··· DATA SECTION ···

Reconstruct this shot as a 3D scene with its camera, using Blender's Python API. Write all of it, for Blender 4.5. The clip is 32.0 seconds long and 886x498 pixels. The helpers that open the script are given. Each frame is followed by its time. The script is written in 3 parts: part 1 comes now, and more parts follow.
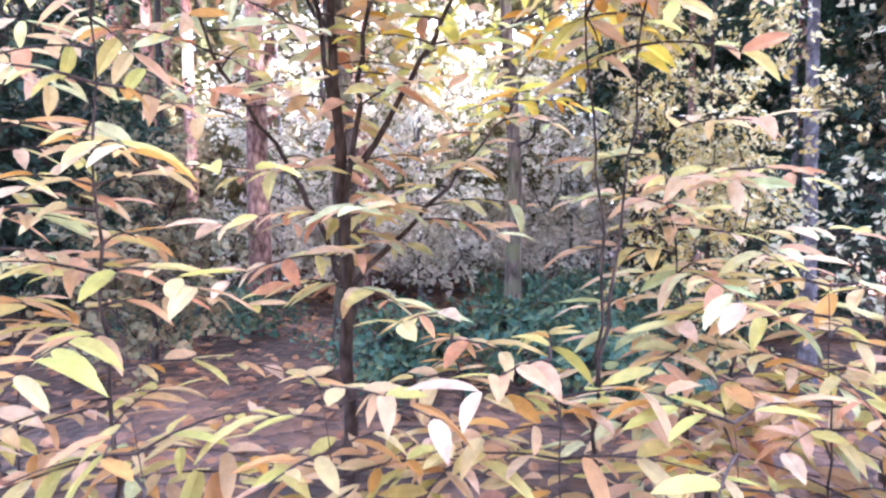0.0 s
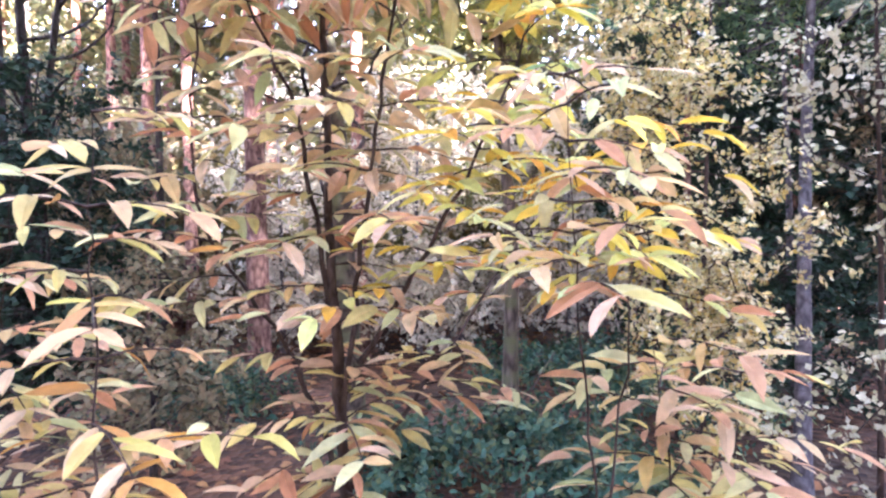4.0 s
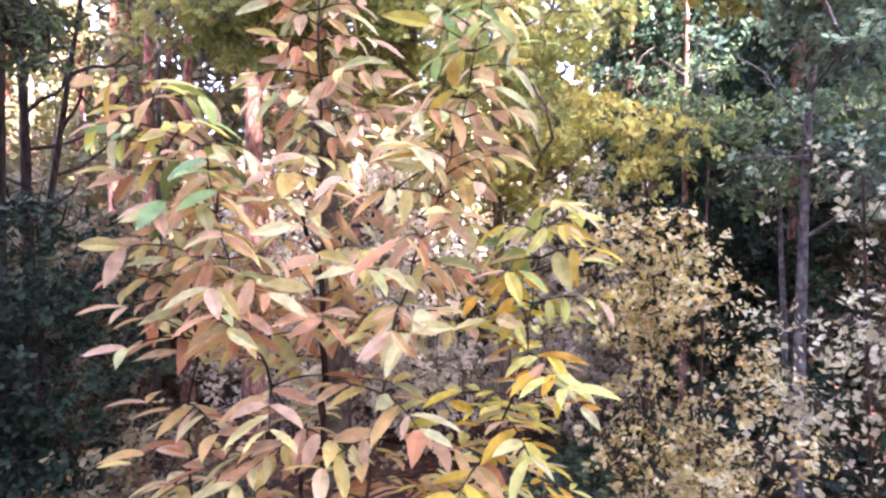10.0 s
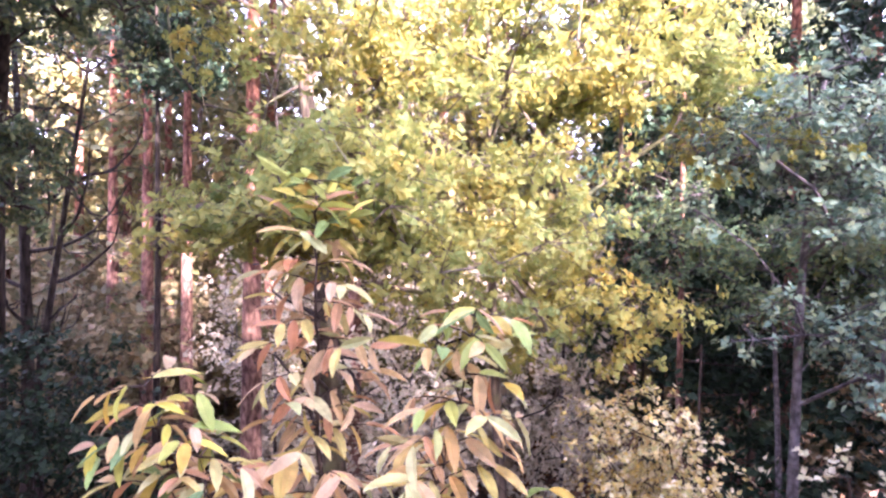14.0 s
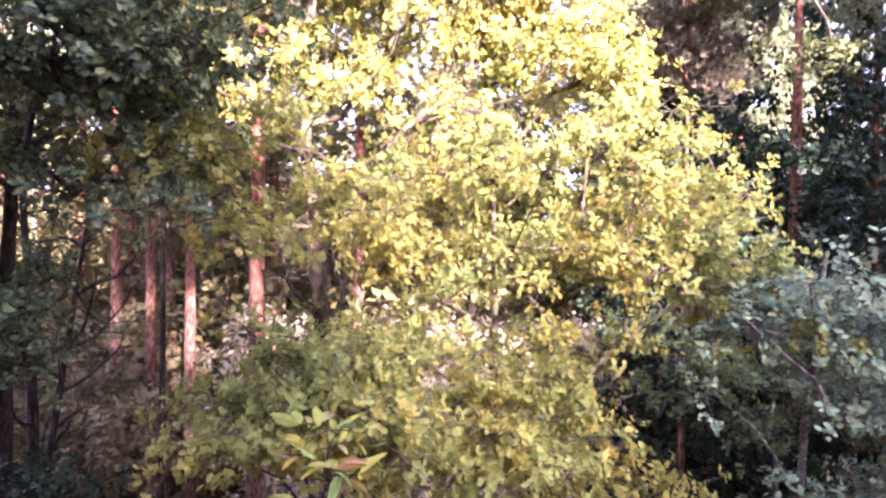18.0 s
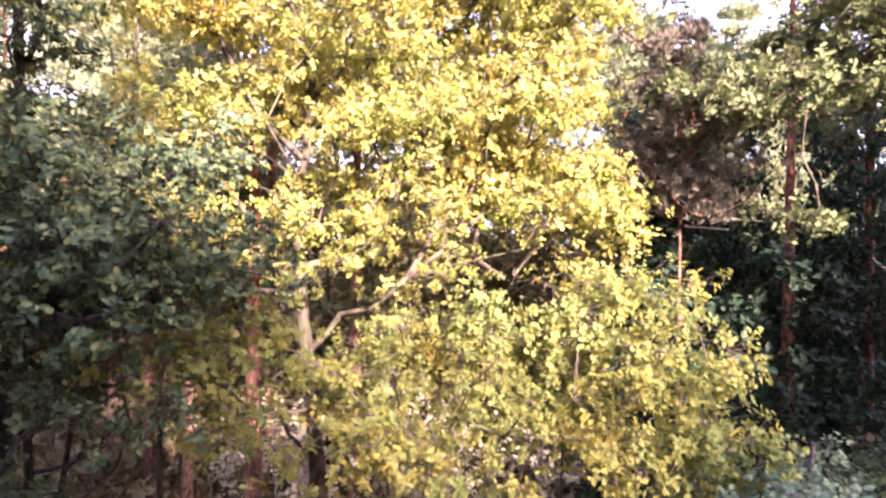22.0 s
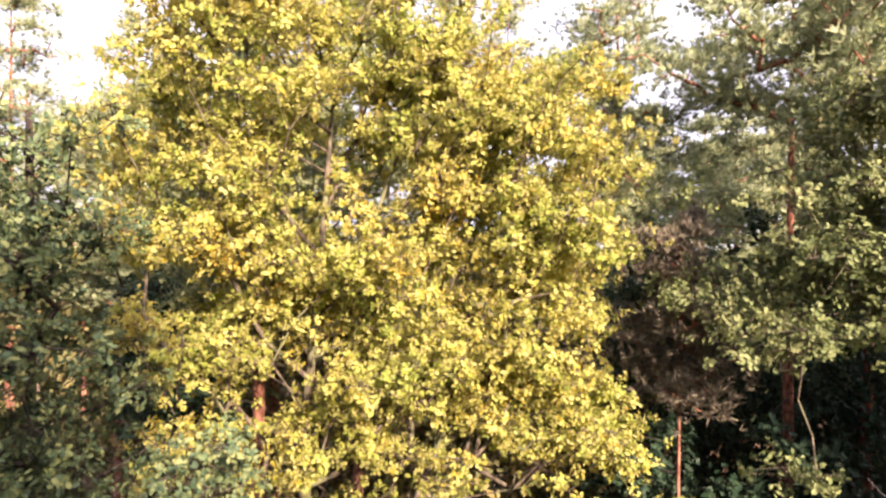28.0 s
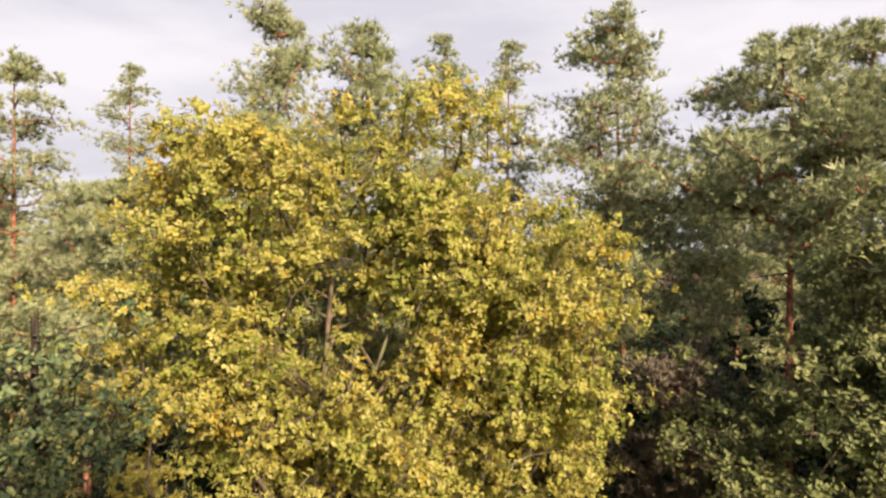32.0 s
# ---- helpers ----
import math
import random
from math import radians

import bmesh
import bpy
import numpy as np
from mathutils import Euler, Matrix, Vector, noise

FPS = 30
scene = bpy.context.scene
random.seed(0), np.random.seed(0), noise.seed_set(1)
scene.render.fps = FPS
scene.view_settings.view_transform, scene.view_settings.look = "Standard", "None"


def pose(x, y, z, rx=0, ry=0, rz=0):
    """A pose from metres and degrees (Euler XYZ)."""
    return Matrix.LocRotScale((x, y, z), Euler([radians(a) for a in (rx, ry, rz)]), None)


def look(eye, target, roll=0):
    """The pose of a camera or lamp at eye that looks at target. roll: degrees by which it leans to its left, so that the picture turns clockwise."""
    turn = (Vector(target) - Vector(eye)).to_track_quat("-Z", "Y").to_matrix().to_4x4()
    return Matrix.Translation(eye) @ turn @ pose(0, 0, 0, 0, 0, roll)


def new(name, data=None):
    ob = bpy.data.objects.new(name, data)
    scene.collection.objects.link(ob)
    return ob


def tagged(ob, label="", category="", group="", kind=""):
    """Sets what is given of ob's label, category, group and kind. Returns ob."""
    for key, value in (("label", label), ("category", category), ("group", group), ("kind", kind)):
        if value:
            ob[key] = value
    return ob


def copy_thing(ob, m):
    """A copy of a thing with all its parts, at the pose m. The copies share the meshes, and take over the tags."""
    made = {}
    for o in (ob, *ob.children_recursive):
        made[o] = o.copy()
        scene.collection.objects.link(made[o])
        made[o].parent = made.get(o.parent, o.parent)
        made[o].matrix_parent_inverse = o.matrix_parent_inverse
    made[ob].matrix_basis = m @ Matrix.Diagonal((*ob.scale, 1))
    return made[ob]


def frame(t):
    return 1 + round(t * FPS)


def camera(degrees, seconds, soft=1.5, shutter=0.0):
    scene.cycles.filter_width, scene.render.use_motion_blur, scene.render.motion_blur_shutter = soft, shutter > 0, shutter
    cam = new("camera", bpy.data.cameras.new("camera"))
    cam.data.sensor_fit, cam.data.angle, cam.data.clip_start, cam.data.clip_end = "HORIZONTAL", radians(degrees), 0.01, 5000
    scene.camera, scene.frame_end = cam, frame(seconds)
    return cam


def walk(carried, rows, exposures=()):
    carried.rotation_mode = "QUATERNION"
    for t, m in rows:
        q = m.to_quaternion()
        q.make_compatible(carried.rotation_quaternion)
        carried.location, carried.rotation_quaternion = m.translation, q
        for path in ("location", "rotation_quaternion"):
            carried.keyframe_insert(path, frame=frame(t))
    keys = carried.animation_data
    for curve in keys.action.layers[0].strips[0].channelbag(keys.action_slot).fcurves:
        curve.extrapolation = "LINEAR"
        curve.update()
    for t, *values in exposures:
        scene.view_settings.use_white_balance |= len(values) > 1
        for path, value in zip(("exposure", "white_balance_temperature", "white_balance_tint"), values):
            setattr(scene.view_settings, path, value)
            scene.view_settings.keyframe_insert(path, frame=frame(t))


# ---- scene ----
# seconds, x, y, z, yaw, pitch, roll
PATH = [
    (0, 0.000, 0.000, 1.500, 0.00, -3.20, 0.60),
    (0.5, 0.000, 0.001, 1.597, 0.00, -3.00, 0.50),
    (1, 0.001, 0.002, 1.703, -0.10, -2.90, 0.50),
    (1.5, 0.008, 0.004, 1.810, -0.10, -2.80, 0.50),
    (2, 0.013, 0.003, 1.916, -0.20, -2.60, 0.50),
    (2.5, 0.017, 0.003, 2.032, -0.20, -2.60, 0.50),
    (3, 0.025, 0.003, 2.146, -0.10, -2.50, 0.60),
    (3.5, 0.024, 0.005, 2.259, -0.10, -2.40, 0.70),
    (5.5, 0.024, 0.005, 2.689, 0.00, -2.20, 0.60),
    (6, 0.024, -0.001, 2.800, 0.00, -2.10, 0.50),
    (7, 0.024, -0.002, 3.020, -0.10, -1.80, 0.40),
    (8, 0.024, 0.006, 3.240, -0.20, -1.50, 0.10),
    (9, 0.034, 0.016, 3.500, -0.30, -1.10, -0.10),
    (10, 0.034, 0.017, 3.780, -0.30, -0.90, -0.40),
    (11, 0.044, 0.010, 4.110, -0.40, -0.60, -0.60),
    (12, 0.044, -0.007, 4.461, -0.40, -0.60, -0.70),
    (13, 0.054, -0.013, 4.832, -0.40, -0.60, -0.70),
    (14, 0.044, -0.008, 5.202, -0.40, -0.70, -0.60),
    (15.25, 0.014, -0.020, 5.673, -0.45, -0.80, -0.65),
    (17, -0.026, -0.046, 6.304, -0.40, -0.70, -0.60),
    (18, -0.036, -0.052, 6.684, -0.50, -0.80, -0.70),
    (19, -0.016, -0.057, 7.065, -0.50, -0.70, -0.60),
    (20, -0.006, -0.062, 7.465, -0.50, -0.70, -0.60),
    (21, -0.006, -0.065, 7.886, -0.50, -0.60, -0.60),
    (22, 0.004, -0.089, 8.307, -0.60, -0.60, -0.50),
    (23, 0.024, -0.113, 8.718, -0.50, -0.50, -0.50),
    (24, 0.014, -0.147, 9.140, -0.60, -0.50, -0.50),
    (25, 0.024, -0.161, 9.571, -0.50, -0.50, -0.50),
    (26.5, -0.006, -0.171, 10.222, -0.50, -0.45, -0.50),
    (28, -0.036, -0.171, 10.872, -0.50, -0.40, -0.50),
    (29, -0.016, -0.184, 11.313, -0.50, -0.50, -0.50),
    (30, -0.046, -0.217, 11.755, -0.50, -0.50, -0.50),
    (31, -0.046, -0.219, 12.215, -0.50, -0.40, -0.50),
    (32, -0.046, -0.212, 12.675, -0.40, -0.40, -0.50),
]

# seconds, stops, kelvin, tint
EXPOSURES = [(0, 5.55, 4950, 23), (3, 5.3, 5100, 26), (6, 4.85, 5450, 28), (9, 4.75, 5550, 34), (13, 4.7, 5650, 43), (17, 4.05, 5750, 48), (19, 3.65, 5900, 47), (22, 3.15, 6250, 43), (25, 2.65, 6650, 36), (28, 2.15, 7050, 26), (30, 1.62, 7500, 19), (32, 1.2, 7650, 17)]
cam = camera(76.0, 32.0, soft=2.4, shutter=0.5)
walk(cam, [(t, pose(x, y, z, 90 + p, r, w)) for t, x, y, z, w, p, r in PATH],
     exposures=EXPOSURES)

# ---- light ----
SUN_AZ, SUN_EL = 152.0, 27.0     # degrees: compass-like turn from +y towards +x, and height
world = bpy.data.worlds.new("sky")
scene.world = world
world.use_nodes = True
wn, wl = world.node_tree.nodes, world.node_tree.links
wn.clear()
sky = wn.new("ShaderNodeTexSky")
sky.sky_type, sky.sun_disc = "NISHITA", False
sky.sun_elevation, sky.sun_rotation = radians(SUN_EL), radians(SUN_AZ)
sky.air_density, sky.dust_density = 1.2, 2.5
coord = wn.new("ShaderNodeTexCoord")
stretch = wn.new("ShaderNodeMapping")
stretch.inputs["Scale"].default_value = (1.2, 1.2, 4.0)
cloud = wn.new("ShaderNodeTexNoise")
cloud.inputs["Scale"].default_value, cloud.inputs["Detail"].default_value = 2.2, 6.0
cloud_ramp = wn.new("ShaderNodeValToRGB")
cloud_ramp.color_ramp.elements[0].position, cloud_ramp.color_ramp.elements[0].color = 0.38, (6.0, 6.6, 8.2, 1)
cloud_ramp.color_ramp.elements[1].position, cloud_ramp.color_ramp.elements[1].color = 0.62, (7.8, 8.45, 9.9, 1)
mixed = wn.new("ShaderNodeMixRGB")
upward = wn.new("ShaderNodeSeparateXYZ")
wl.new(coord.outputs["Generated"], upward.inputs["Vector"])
thin = wn.new("ShaderNodeMapRange")     # cloud cover by height, slightly less overhead, to tune the sky fill
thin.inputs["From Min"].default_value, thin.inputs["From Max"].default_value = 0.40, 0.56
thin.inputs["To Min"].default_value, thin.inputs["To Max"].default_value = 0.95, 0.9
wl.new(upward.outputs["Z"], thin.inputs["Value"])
clear = wn.new("ShaderNodeMapRange")    # cover lowered behind the camera to dim the fill light from there
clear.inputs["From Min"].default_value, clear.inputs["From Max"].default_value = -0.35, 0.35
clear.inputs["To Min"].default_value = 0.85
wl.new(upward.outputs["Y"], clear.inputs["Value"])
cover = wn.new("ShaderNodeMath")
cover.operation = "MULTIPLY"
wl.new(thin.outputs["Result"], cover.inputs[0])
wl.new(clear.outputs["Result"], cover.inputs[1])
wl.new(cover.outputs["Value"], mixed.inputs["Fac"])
back = wn.new("ShaderNodeBackground")
back.inputs["Strength"].default_value = 0.05
wout = wn.new("ShaderNodeOutputWorld")
wl.new(coord.outputs["Generated"], stretch.inputs["Vector"])
wl.new(stretch.outputs["Vector"], cloud.inputs["Vector"])
wl.new(cloud.outputs["Fac"], cloud_ramp.inputs["Fac"])
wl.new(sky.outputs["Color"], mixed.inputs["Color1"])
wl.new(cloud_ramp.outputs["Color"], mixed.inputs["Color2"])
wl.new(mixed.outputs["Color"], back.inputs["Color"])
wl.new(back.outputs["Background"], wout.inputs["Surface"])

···

SET PROBLEM: Gather each line in the data that holds the string "helpers".

THE RESPONSE:
Reconstruct this shot as a 3D scene with its camera, using Blender's Python API. Write all of it, for Blender 4.5. The clip is 32.0 seconds long and 886x498 pixels. The helpers that open the script are given. Each frame is followed by its time. The script is written in 3 parts: part 1 comes now, and more parts follow.
# ---- helpers ----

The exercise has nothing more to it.